I know, I know. This is not new news. This topic has been a source of nerd rage for years now, but I feel like the recent press events at this year’s E3 have shamed even the most embarrassing moments from past shows. I didn’t think anything could get worse after Microsoft’s terrible “watch paid actors play Kinect” demos, but they have.
Microsoft’s demo was bad, but at least they didn’t shove a bunch of Kinect games that no one cares about down our throat. Sony’s presentation was probably the “best”, but still had it’s bad moments. Ubisoft’s event was incredibly awkward, which is usually what happens when you hire a somewhat famous actress and tell her to say things like “girl wood”. By far, the largest embarrassment to the industry came from Nintendo. This is a shame, because Nintendo is generally the only press event that journalists actually look forward to attending.
Miyamoto is always a delight to see, as he seems genuinely enchanted with the characters and games he has helped develop.
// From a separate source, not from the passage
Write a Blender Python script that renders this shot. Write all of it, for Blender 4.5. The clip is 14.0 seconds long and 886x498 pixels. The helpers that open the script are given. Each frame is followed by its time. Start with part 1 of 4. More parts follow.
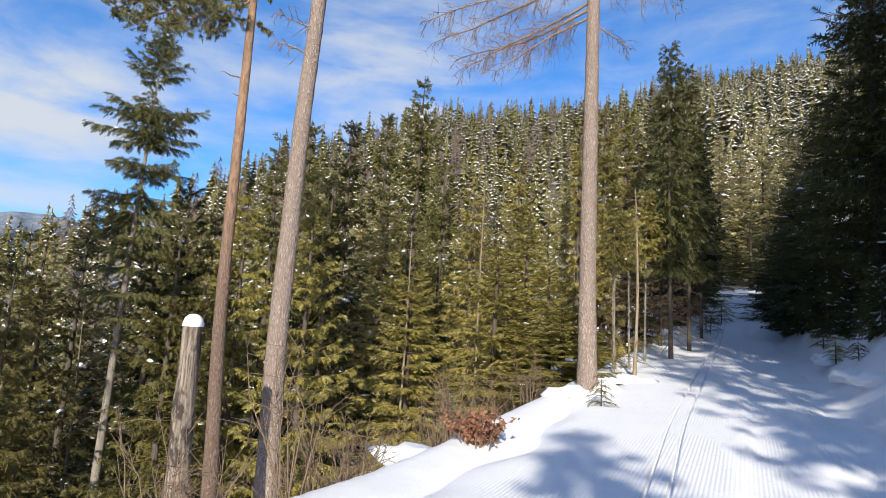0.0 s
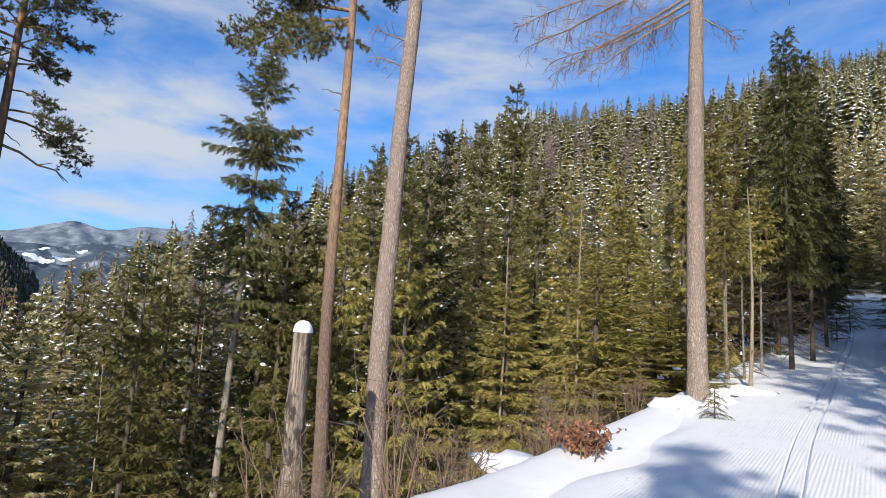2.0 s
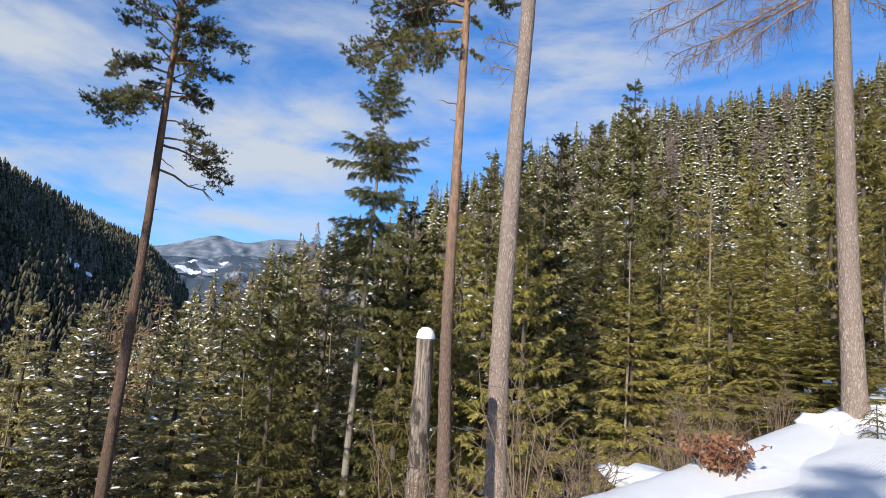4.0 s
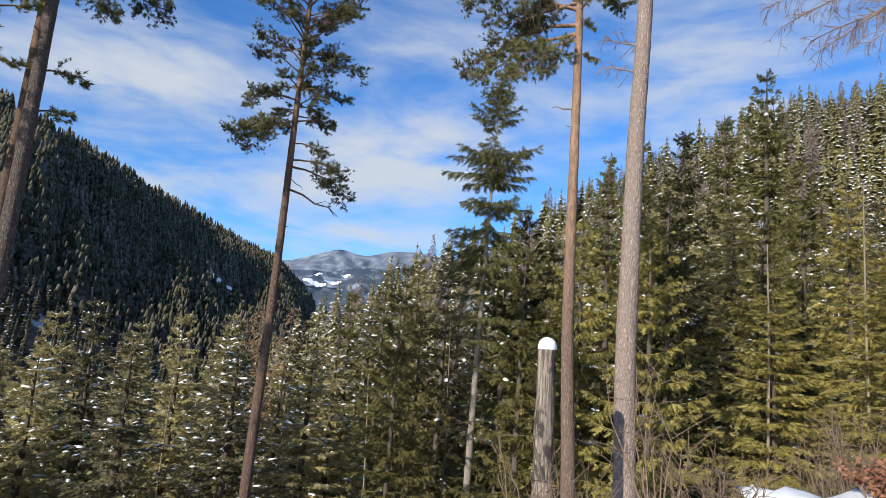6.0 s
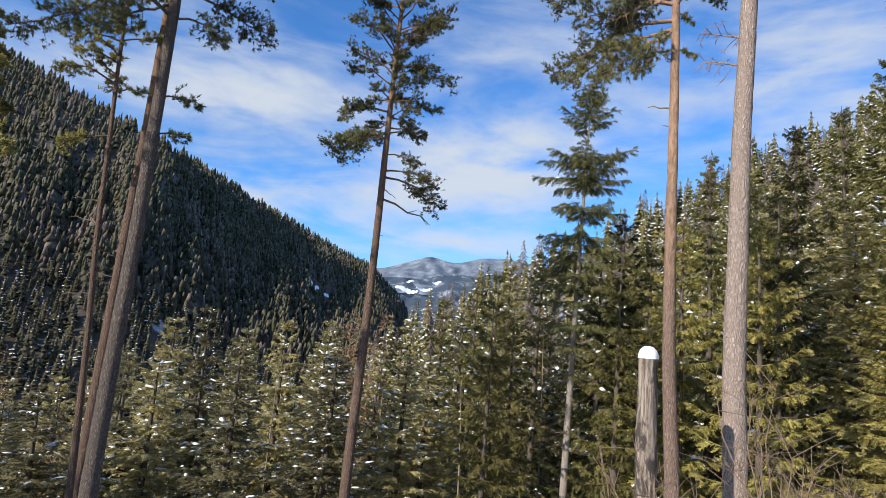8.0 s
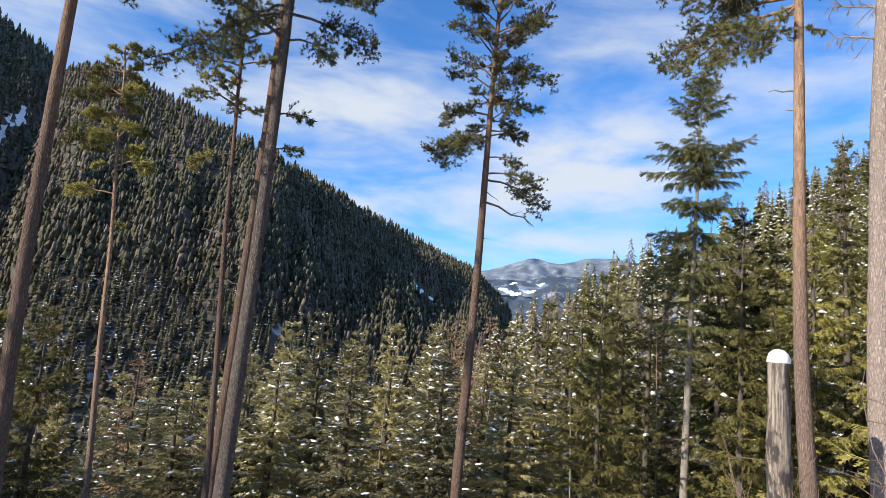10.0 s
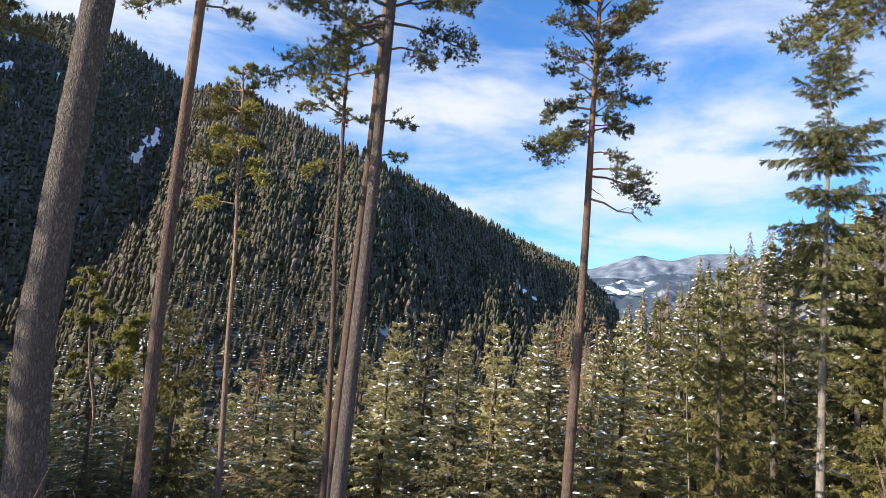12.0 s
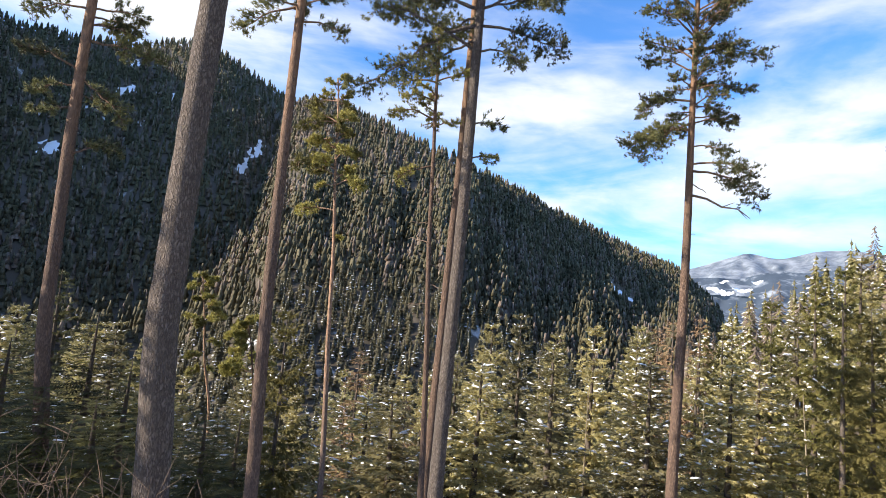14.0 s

His enthusiasm and wrinkled face gives him the aura of an excited grandpa. Who doesn’t like an excited grandpa? That said, when Reggie Fils-Aime, the President of Nintendo of America, steps on stage, the mood changes from that of whimsical delight to that of an angry high school political science teacher. Throughout his presentation, which was delivered with all the bravado and excitement of a house plant, I couldn’t help but wonder what had happened back stage before he stepped out. Did his dog just die? Was he just informed that his wife was filing for divorce? Did he suddenly reach the realization that the WiiU is entirely built on gimmicky features that have been around for past few years already? Whatever it was, this man looked angry, and it stayed that way for the entire presentation.
Things only got worse when Scott Moffitt, the executive VP of sales and marketing, came out to talk about the 3DS. For someone who’s entire job revolves around getting customers to buy things, he pretty much destroyed any enthusiasm I originally had for Paper Mario and the other 3DS games he showed off. I have seen Jr. High kids that have better public speaking skills than this guy. I don’t mind if you read from a prompter, but if you read from a prompter like theres a period at the end of every single word, there’s a good chance you shouldn’t be making speeches on your company’s behalf. Like Reggie, Scott also seemed to have been given terrible news backstage. Buck up, buddy! The 3DS isn’t nearly as huge of a failure now as it was at launch!
I don’t even want to go into the insultingly bad “Sing” ad, or the ridiculous videos of a “family” having “fun” with WiiU minigames that aired after the show. To be honest, what makes me mad, even more than all the individually bad segments from every press event, is the overall complete lack of effort to actually, oh I don’t know, make events that are appealing to people who enjoy video games. Maybe it’s just me, but I couldn’t care less if a paid actor talks about a game. I don’t care if Joe Montana comes out to advertise a football game. I don’t care if Aisha Tyler talks about how much she plays first-person shooters. Shockingly, what I want out of a press event is to see the games.
Maybe I’m completely wrong about this, but if you make a good game, it’s going to speak for itself. I’ve always had respect for the way Bungie revealed their new Halo games (and how 343 Industries did the Halo 4 reveal this year). The lights dim, the screen comes up, and we then watch a member of the team play through a section of the game. No, the person playing the game is not a celebrity, and there is no over-produced marketing video with buzzwords flashing across the screen. We are watching an average man play a game. While it may have seemed a bit cheesy, I loved when the developers for the new WiiU Raymen Legends game took the stage, mainly because they were absolutely stoked to be there! They were excited about the game, they played the game, and now I’m excited about the game way more than I would have been had Reggie or Scott simply talked about it after showing a short video.
Am I being overly critical? Is it too much to ask that major video game publishers actually spend some time with their ears to ground to learn about the customers they are selling/marketing to? If they want to continue with their current trend of press events that treat consumers like children watching Saturday morning cartoons, I suggest they stop letting their customers watch videos of the events online. To be honest, the most entertaining part of the events was watching tweets from industry veterans as they joked and made fun of pretty much everything on the stage. There’s a reason E3 has become somewhat of a laughing stock in the game industry, and there’s a reason several major players have stopped participating in the event. It’s sad too, because I don’t have the money to fly to GamesCom in Germany, which is fast becoming the “new E3″ as far as the industry is concerned.
If you are reading this and you are somehow relating to video game marketing in any way, please keep this in mind. It’s all about the games. If someone were to walk on stage, say “here’s this game”, then show an awesome demo, that’s all we will need to hop on board the hype train. The lights, the celebrities, the dancing, the fanfare… while these may be marketing tricks that work on other demographics, they are absolutely insulting to the majority of people who play and enjoy video games. You’re simply furthering a stereotype that gamers are drooling idiots who can’t think for themselves or discern mind-numbingly pathetic marketing attempts from actual quality games.